Paul Chodas of the Jet Propulsion Laboratory’s NEO Program Office said 14 known asteroids satisfy ARM candidate requirements…. Four candidates on this list have been or will be partially characterized.” In the ARM candidate characterization process, he noted, rapid response after discovery “is essential.”
Tim Spahr, director of the Minor Planet Center at the Harvard Smithsonian Astrophysical Observatory, warned NEO researchers “to be very cautious about identifying uncertainties” in their observations, estimations, models, and predictions.
Steve Larson of the University of Arizona’s Catalina [NEO] Sky Survey noted that, compared to NEO searching in general, searching for ARM targets is problematic, because smaller NEOs are usually faint and move fast and have short observing windows.
JPL’s Amy Mainzer, principal investigator for NASA’s now-completed NEOWISE mission, reported that NEOWISE discovered 750 NEOs, including 146 new objects, in its one-year survey, the smallest of which is 8 meters in diameter. If NASA were to restart NEOWISE – which apparently is likely – it could discover 50-60 new NEOs per year, 25 percent of which would likely be potentially hazardous asteroids. (Mainzer and her colleagues have also proposed a “NEOCam” mission – a NEO observing camera that would be launched as a piggy-back payload with a larger satellite to geostationary orbit. NEOCam could discover and characterize up to 1,000 NEOs per year, she said.)
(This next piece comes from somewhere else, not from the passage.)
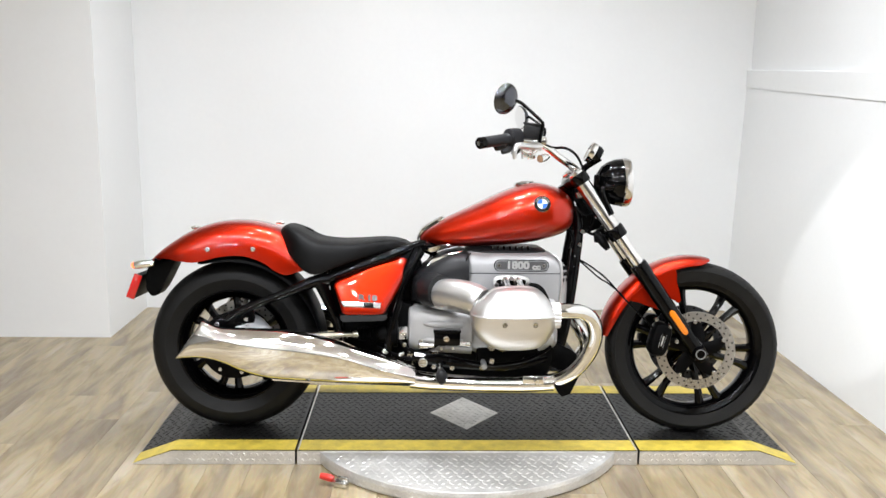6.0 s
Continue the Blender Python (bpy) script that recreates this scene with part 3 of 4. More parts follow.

Tim Spahr commented that NEO discovery by amateur observers, using small-ground-based telescopes, “is basically over,” as most of the larger, brighter objects have been found. They’d need bigger, better hardware to find the smaller, fainter objects, he said. JPL’s NEO radar expert Lance Benner noted that amateurs can now make other contributions to the NEO survey effort.